After rolling up the number of buildings and any extra features, I grabbed that many d6s plus some other shapes for the features. Dropping them all onto a piece of paper, I then traced them, but didn't hold them down. As the pencil moved them a bit some nice organic/ruined shapes appeared, plus a door naturally suggested itself wherever the lines didn't match back up properly.
Recording the number on the die also notes the building's condition based on the second table.
I took some photos of the process the second time around. It made a perfectly serviceable creepy little hamlet with a single, well-telegraphed encounter (a screaming wight).
Five buildings and a graveyard (d12).
Traced and numbered.
Noting the other effects of the tables, and generated a name.
The two houses flanking the graveyard were "Hidden crumbling ruins are overgrown with trees and creepers", so added some trees.
The cursed item is going to be a weirdly heavy and still-warm dead owl that drags down encounter table results.
Here's one more larger village that was generated the same way, but I didn't take photos. The generated name, Kilocthwaite, lined up really well with the existing features.

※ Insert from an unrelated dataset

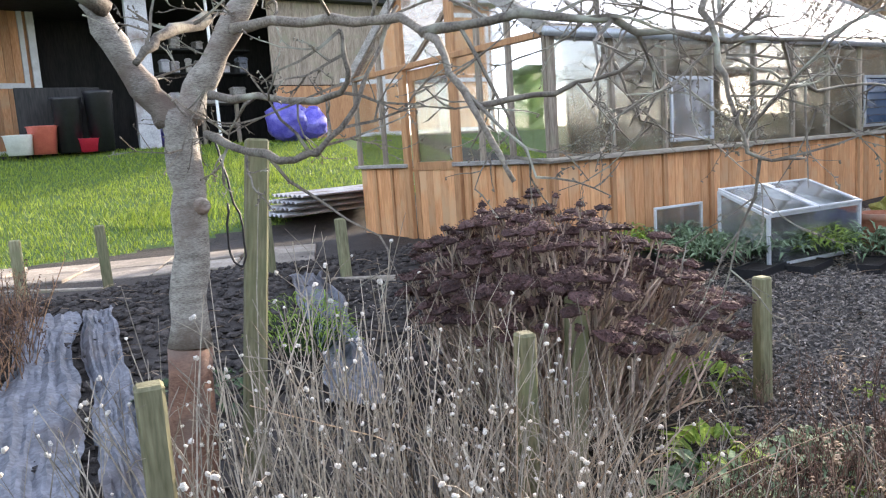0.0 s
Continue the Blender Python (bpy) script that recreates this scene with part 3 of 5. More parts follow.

Added the water, docks, and well afterwards just based on the position of the buildings.
This has a cannibal, Lucy Gaur, living in the distant southern house, probably aware of the dangers in the village proper. Some wild dogs have moved into the open smithy but are only there to sleep during the day, and hunt the woods around at night.
At night the toad-creature in the well emerges and creeps about town - this is the vengeance sent by the gods of the murdered woodwoses displaced by the village. What appears as draped spider webs everywhere is really its dried slime. (I'll probably just use a red slaad for stats.)
Anyway each of these took less than 10 minutes!